I am grateful to Conor McGinn for securing the debate and for outlining so comprehensively the importance of glass to the UK. I welcome the opportunity to address the priorities and challenges faced by the UK glass sector, and to explain what the Government have done, and will do in the future, to support it. As the Energy Minister, I can assure the hon. Gentleman that the Department recognises the value of glass manufacturers, and takes their concerns very seriously.

In his excellent speech, the hon. Gentleman pointed out that British-made glass is renowned around the world. I always love a good bit of history, and he took us back to 1773 and the foundation of the British glass industry—indeed, probably the world glass industry—at Ravenhead. Glass has of course been around for centuries, but that was when it was turned into an industry. The hon. Gentleman told us about the 3.5 million tonnes that are produced each year and the 6,000 people employed directly in the industry, but he also talked about the much wider impact of the sector. As a former Exports Minister and a former Investment Minister, I know that it is industries of this kind that will enable global Britain to compete on the world stage and will continue to attract foreign direct investment, which plays such an important role in the hon. Gentleman’s constituency.
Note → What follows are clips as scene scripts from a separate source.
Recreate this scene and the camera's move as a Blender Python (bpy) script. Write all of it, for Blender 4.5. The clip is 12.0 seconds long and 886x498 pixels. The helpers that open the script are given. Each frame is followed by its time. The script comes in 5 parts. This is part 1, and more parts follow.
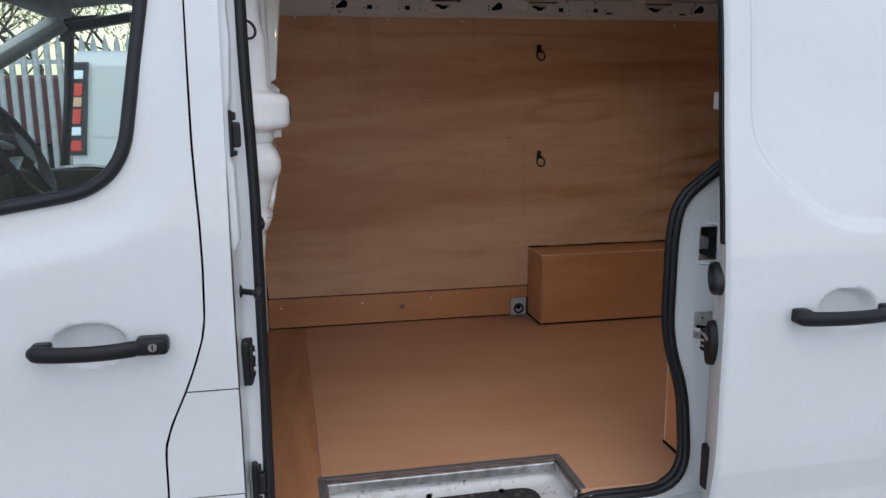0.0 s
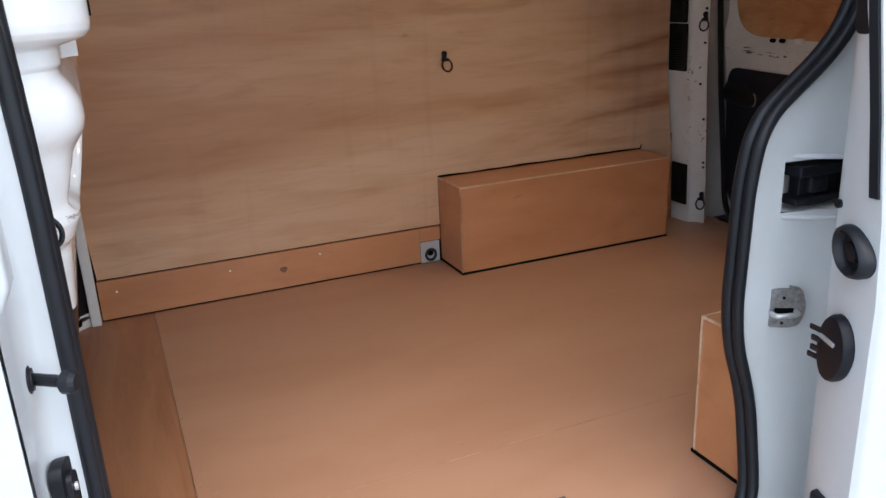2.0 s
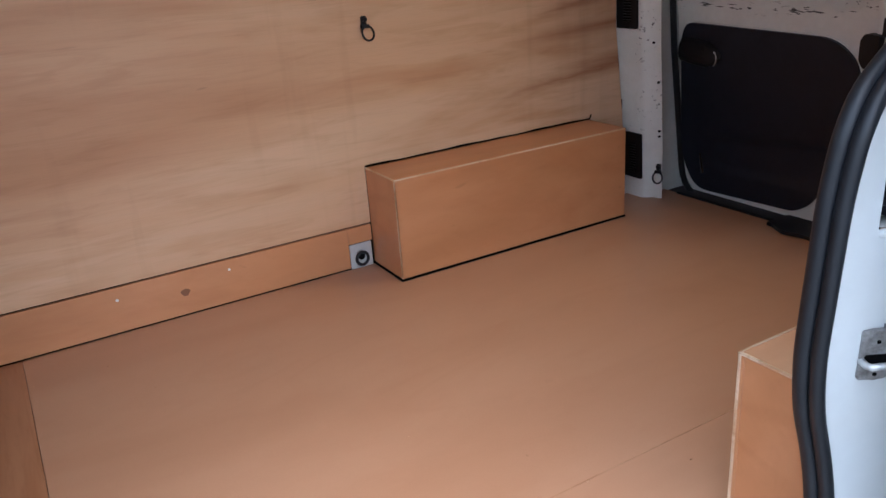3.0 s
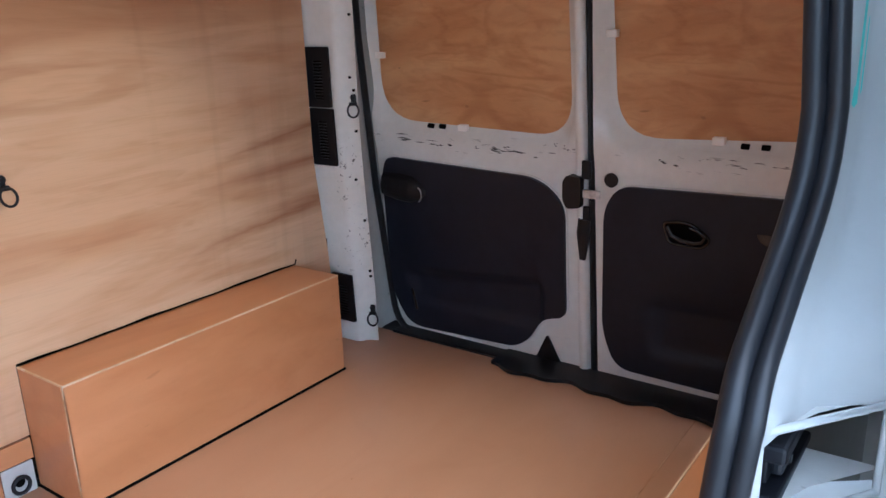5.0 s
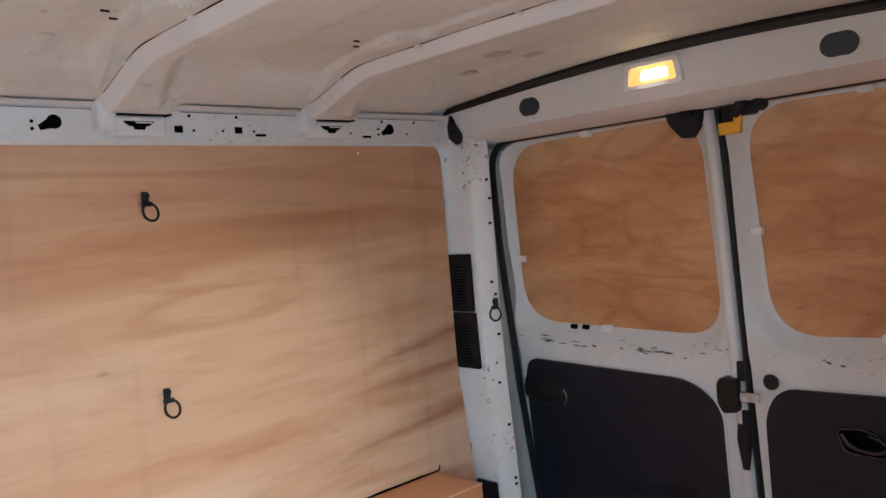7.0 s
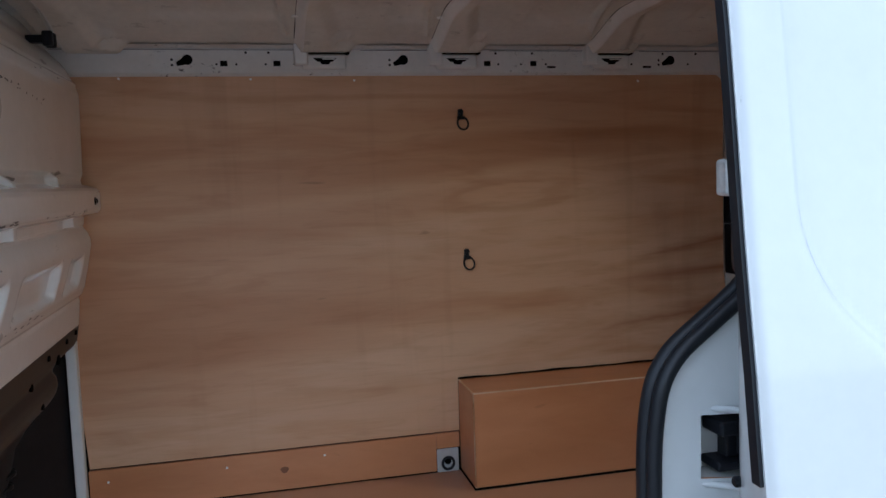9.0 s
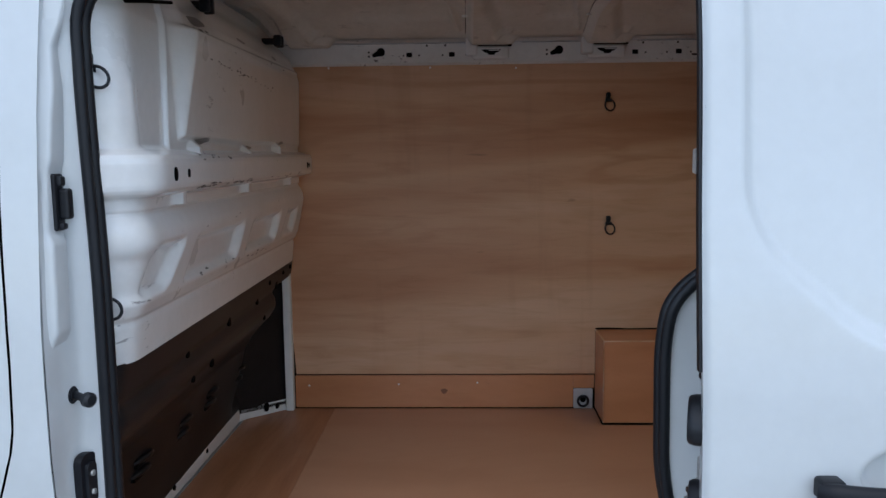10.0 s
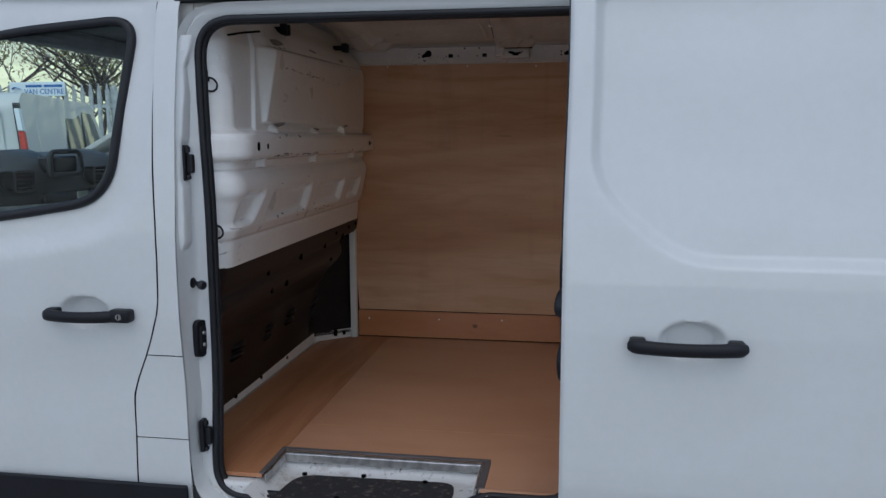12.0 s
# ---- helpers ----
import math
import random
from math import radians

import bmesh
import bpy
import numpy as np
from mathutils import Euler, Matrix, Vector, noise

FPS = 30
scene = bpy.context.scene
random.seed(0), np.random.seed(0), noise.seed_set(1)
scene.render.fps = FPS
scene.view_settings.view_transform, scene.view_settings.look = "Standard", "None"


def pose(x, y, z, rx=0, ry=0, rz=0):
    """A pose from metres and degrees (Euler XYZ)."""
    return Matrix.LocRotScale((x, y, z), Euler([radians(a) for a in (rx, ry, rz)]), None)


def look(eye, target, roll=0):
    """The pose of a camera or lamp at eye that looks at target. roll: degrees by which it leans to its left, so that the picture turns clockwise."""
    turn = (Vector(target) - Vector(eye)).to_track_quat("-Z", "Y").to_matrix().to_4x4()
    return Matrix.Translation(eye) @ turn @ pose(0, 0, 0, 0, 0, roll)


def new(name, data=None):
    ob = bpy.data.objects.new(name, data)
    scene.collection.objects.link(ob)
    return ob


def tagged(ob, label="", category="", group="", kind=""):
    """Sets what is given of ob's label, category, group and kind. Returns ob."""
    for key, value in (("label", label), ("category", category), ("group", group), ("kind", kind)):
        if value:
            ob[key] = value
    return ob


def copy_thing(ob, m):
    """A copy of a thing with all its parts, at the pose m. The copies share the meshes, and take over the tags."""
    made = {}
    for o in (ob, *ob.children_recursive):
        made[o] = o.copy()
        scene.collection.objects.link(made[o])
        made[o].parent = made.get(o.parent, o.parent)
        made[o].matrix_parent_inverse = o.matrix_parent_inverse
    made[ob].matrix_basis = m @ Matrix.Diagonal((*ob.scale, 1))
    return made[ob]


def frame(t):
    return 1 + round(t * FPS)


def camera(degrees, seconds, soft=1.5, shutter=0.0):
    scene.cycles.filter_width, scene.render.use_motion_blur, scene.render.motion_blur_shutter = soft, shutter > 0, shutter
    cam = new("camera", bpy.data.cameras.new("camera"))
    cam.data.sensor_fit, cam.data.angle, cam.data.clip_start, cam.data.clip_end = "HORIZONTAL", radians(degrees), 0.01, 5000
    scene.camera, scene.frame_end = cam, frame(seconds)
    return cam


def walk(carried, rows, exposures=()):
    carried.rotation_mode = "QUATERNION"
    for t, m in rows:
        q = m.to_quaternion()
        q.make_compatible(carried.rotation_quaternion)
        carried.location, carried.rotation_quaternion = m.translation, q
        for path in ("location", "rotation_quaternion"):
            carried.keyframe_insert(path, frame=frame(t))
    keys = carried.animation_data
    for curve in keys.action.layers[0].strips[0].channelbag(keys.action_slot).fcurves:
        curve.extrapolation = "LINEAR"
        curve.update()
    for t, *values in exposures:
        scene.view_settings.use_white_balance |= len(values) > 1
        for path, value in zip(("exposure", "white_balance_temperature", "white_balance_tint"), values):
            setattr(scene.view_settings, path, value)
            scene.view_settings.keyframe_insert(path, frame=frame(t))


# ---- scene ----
cam = camera(58.8, 12.0)
PATH = [
    (0, (0.09, -1.657, 1.573), (0.48, 0.268, 1.198), -0.4),
    (0.5, (0.089, -1.502, 1.566), (0.502, 0.401, 1.114), -0.7),
    (1, (0.157, -1.282, 1.575), (0.579, 0.613, 1.098), -1.7),
    (1.5, (0.151, -1.061, 1.548), (0.655, 0.804, 1.031), -2.7),
    (2, (0.107, -0.799, 1.545), (0.844, 0.951, 0.917), -2.6),
    (2.5, (0.157, -0.565, 1.533), (0.982, 1.121, 0.842), -3.5),
    (3, (0.233, -0.363, 1.522), (1.145, 1.261, 0.796), -4.2),
    (3.5, (0.318, -0.19, 1.531), (1.462, 1.249, 0.743), -3.6),
    (3.7, (0.308, -0.108, 1.544), (1.594, 1.197, 0.741), -2.7),
    (5.3, (0.424, 0.012, 1.661), (2.012, 1.127, 1.175), -2.2),
    (5.5, (0.413, 0.019, 1.659), (2.027, 1.126, 1.25), -2.2),
    (6, (0.402, 0.02, 1.686), (2.05, 1.126, 1.443), -3.0),
    (6.5, (0.394, 0.013, 1.686), (2.024, 1.165, 1.558), -4.2),
    (7, (0.441, -0.01, 1.694), (1.829, 1.428, 1.611), -4.7),
    (7.5, (0.485, -0.096, 1.693), (1.58, 1.574, 1.581), -4.5),
    (7.7, (0.483, -0.167, 1.687), (1.529, 1.533, 1.572), -4.4),
    (9.5, (0.623, -1.021, 1.552), (0.79, 0.961, 1.347), -1.1),
    (10, (0.701, -1.254, 1.579), (0.638, 0.73, 1.341), -0.6),
    (10.5, (0.838, -1.489, 1.569), (0.616, 0.484, 1.33), -0.4),
    (11, (0.917, -1.764, 1.571), (0.665, 0.203, 1.313), -0.7),
    (11.5, (0.995, -1.93, 1.567), (0.703, 0.031, 1.303), 0.1),
    (12, (1.077, -2.003, 1.572), (0.752, -0.05, 1.291), -0.2),
]
EXPOSURES = [(0.0, 0.25, 6150, 11), (1.0, 0.27, 6100, 11), (1.5, 0.36, 6050, 10), (2.0, 1.24, 6050, 9), (2.5, 1.48, 5750, 9), (3.0, 1.71, 5550, 8), (3.7, 2.03, 5450, 8), (5.5, 2.57, 5150, 3), (6.5, 2.42, 5150, 0), (7.5, 2.74, 5100, -3),
             (7.9, 2.43, 5100, -1), (8.3, 1.60, 5200, 2), (8.8, 0.86, 5300, 4), (9.5, 0.46, 5450, 6), (10.5, 0.10, 5600, 6), (12.0, -0.29, 5850, 8)]
walk(cam, [(t, look(eye, target, roll)) for t, eye, target, roll in PATH], EXPOSURES)

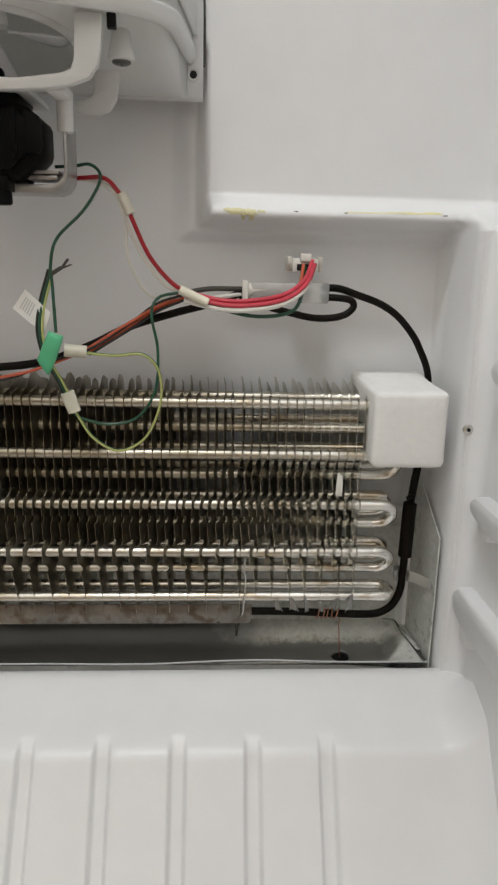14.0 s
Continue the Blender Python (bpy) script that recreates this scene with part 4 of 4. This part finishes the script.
wrap = thing("foam_wrapped_drier", "grey foam tape wrapped round a tube end", "pipe wrap", at=(-0.18, 0.462, 0.255))
ang = math.atan2(0.0235, 0.062)
bm = box(-0.0345, 0.0345, -0.0085, 0.0085, -0.0108, 0.0108, 0.0030, 3)
bmesh.ops.subdivide_edges(bm, edges=[e for e in bm.edges if e.calc_length() > 0.012], cuts=5, use_grid_fill=True)
for v in bm.verts:
    n = noise.noise(v.co * 90)
    v.co.z *= 1.08 - 5.0 * v.co.x * 1.0
    v.co += Vector((n * 0.0012, n * 0.0010, n * 0.0010))
bm.transform(Matrix.Translation((-0.1785, 0.461, 0.2578)) @ Matrix.Rotation(-ang, 4, "Y"))
part("foam_tape", bm, TAPE, wrap)
part("tube_stub", sweep([(-0.2335, 0.469, 0.2420), (-0.222, 0.466, 0.2468), (-0.208, 0.464, 0.2500)], 0.0046, 12), RUBBER, wrap, "short black rubber stub")

seal = thing("sealant_blob", "cream sealant round the pipe hole in the wall", "sealant", at=(-0.128, 0.51, 0.29))
bm = bmesh.new()
bmesh.ops.create_icosphere(bm, subdivisions=3, radius=1.0)
for v in bm.verts:
    n = 1 + 0.28 * noise.noise(v.co * 2.2)
    v.co = Vector((-0.1315 + v.co.x * 0.0058 * n, 0.508 + v.co.y * 0.0045 * n, 0.2868 + v.co.z * 0.0062 * n))
part("blob", bm, SEAL, seal)
bm = bmesh.new()
bmesh.ops.create_icosphere(bm, subdivisions=3, radius=1.0)
for v in bm.verts:
    n = 1 + 0.16 * noise.noise(v.co * 2.4 + Vector((3, 1, 2)))
    v.co = Vector((-0.1270 + v.co.x * 0.0095 * n, 0.5108 + v.co.y * 0.0008, 0.2935 + v.co.z * 0.0085 * n))
part("halo", bm, mat("yellowed_sealant", (0.66, 0.58, 0.34), 0.5, vary=0.16, grain=90, blotch=70), seal)

smear = thing("foam_residue", "yellow foam residue smeared on the wall ledge", "residue", at=(0.14, 0.482, 0.329), group="foam residue on the ledge")
YEL = mat("yellow_foam", (0.74, 0.70, 0.42), 0.6, vary=0.12, bump=0.4)


def smear_bm(x, z, w, h, seed):
    bm = bmesh.new()
    bmesh.ops.create_icosphere(bm, subdivisions=3, radius=1.0)
    for v in bm.verts:
        n = 1 + 0.5 * noise.noise(v.co * 2.4 + Vector((seed, 0, 0)))
        xx, zz = x + v.co.x * w * n, z + v.co.z * h * n
        v.co = Vector((xx, wall_y(xx, zz) + v.co.y * min(0.0012, h * 0.5), zz))
    return bm


for i, (x, z, w, h) in enumerate(((0.1350, 0.3292, 0.0060, 0.0022), (0.1420, 0.3288, 0.0050, 0.0020), (0.1290, 0.3300, 0.0030, 0.0012), (0.1440, 0.3268, 0.0018, 0.0026), (0.1385, 0.3262, 0.0012, 0.0020), (0.1500, 0.3296, 0.0026, 0.0008))):
    part("smear", smear_bm(x, z, w, h, 1.0 + i), YEL, smear)
smear2 = thing("foam_residue", "faint yellow foam streak on the wall ledge", "residue", at=(0.24, 0.48, 0.33), group="foam residue on the ledge")
for i, (x, w, h) in enumerate(((0.2180, 0.016, 0.0005), (0.2430, 0.014, 0.0008), (0.2600, 0.006, 0.0010))):
    part("smear", smear_bm(x, 0.3305 + 0.0004 * i, w, h, 4.0 + i), YEL, smear2)
SPECK = mat("grey_speck", (0.10, 0.09, 0.08), 0.7)
for i, (x, w) in enumerate(((0.1720, 0.0016), (0.2040, 0.0012), (0.2680, 0.0018))):
    part("speck", smear_bm(x, 0.3300, w, 0.00035, 9.0 + i), SPECK, smear2, "dark speck")

hole = thing("wall_hole", "small dark screw hole in the wall", "hole", at=(-0.078, 0.508, 0.276))
part("hole_rim", lathe([(0.0022, -0.0008), (0.0022, 0.0004), (0.0014, 0.0006)], (-0.078, wall_y(-0.078, 0.276), 0.276), "y", 16), SCREW, hole)
for x, z, t in ((-0.2865, 0.197, "rusty screw in the left post"), (0.2855, 0.197, "steel screw in the right post")):
    sc = thing("wall_screw", "small steel screw with a dark cross recess", "screw", at=(x, 0.447, z), group="post screws")
    y = wall_y(x, z)
    part("head", lathe([(0.0034, 0.0006), (0.0034, -0.0006), (0.0022, -0.0012)], (x, y, z), "y", 18), STEEL, sc)
    part("recess", lathe([(0.0013, 0.0), (0.0013, -0.0015), (0.0008, -0.0016)], (x, y, z), "y", 10), HOLE, sc)

# ---- wiring ----
WR = 0.00115


def wire(name, label, points, material, r=WR, sides=8, parent=None):
    bm = sweep(spline(points, 8), r, sides)
    if parent is not None:
        return part(name, bm, material, parent, label)
    return tagged(part(name, bm, material), label, "wire")


def twin(points, d):
    """The same line shifted a little, as a wire beside it."""
    return [(x + d[0], y + d[1], z + d[2]) for x, y, z in points]


def solid_rod(a, b, r, r2=None, sides=12, flat=1.0):
    r2 = r2 or r
    return sweep([Vector(a).lerp(Vector(b), k / 4) for k in range(5)], lambda t: lerp(r, r2, t), sides, flat)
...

Let me now deal with a few of the points that the hon. Gentleman raised. The Department for Environment, Food and Rural Affairs leads on glass recycling and direct deposit schemes, but I will pass his comments on. DEFRA has undertaken extensive engagement with the glass sector, and will do so in the future. I am sure the hon. Gentleman will agree that the Government want to make recycling as easy and efficient as possible, but we need to ensure that that does not include any perverse incentives, or any element that is likely to damage some of our key industries.

The subject of energy-intensive industries will constitute the main part of my response, but I was pleased to hear the hon. Gentleman report that energy efficiency is up 50% in glass furnaces. That is an encouraging sign as we move towards net zero. Obviously some industries will be harder to decarbonise than others, but it is good to hear that glass has made significant progress in that regard.

The hon. Gentleman mentioned HyNet North West. I was delighted to visit some of the participants in the HyNet North West carbon capture, utilisation and storage cluster last autumn. I circled near the hon. Gentleman’s constituency: I was in Runcorn and Warrington. We are moving forward with HyNet in a very good place.